Revisit your OCR API security review when:
- You start processing a new document class such as IDs, passports, bank statements, or contracts
- You move from pilot traffic to production scale
- You expand to a new region or business unit
- You adopt batch pipelines, archives, or long-running PDF OCR API workflows
- You switch from simple text extraction to structured field extraction or downstream AI analysis
- Your vendor changes retention, training, logging, or deployment options
- Your internal security or privacy requirements become stricter
To make this practical, keep a one-page OCR vendor tracker with these columns: document type, deployment model, retention default, logging scope, regional options, training policy, access controls, auditability, and last review date.
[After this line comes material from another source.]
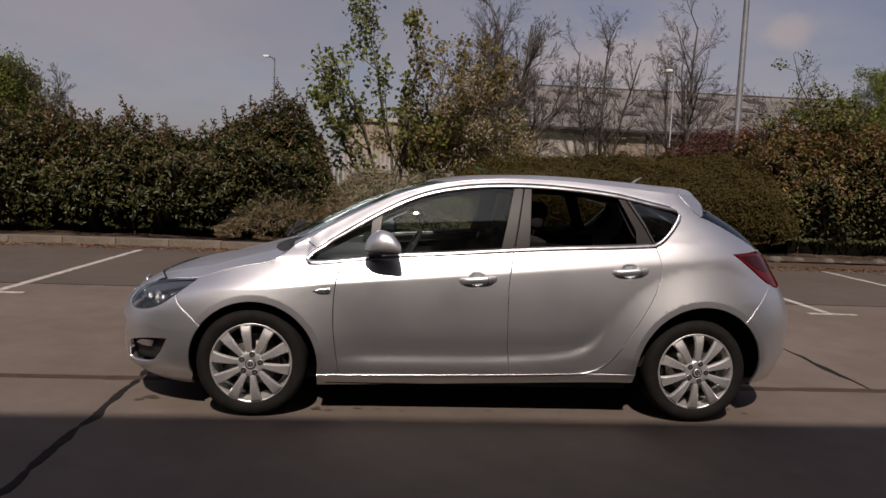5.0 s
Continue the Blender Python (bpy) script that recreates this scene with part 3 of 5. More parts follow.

Assign an owner, set a quarterly reminder, and require a review before any new high-sensitivity workflow goes live.
If you are actively building an OCR stack, combine that tracker with implementation reviews for preprocessing, upload handling, and batch orchestration. Helpful next reads include How to Build an OCR Pipeline for Large Batch Document Processing and Form OCR Guide: Extracting Structured Data from Applications, Surveys, and Intake Forms.
The main takeaway is straightforward: enterprise OCR security is not a one-time purchasing question. It is an ongoing review of where documents travel, what gets stored, and how vendor defaults evolve. Teams that track those changes on a monthly or quarterly cadence make better buying decisions, catch risk earlier, and build document text extraction systems that remain usable as requirements tighten.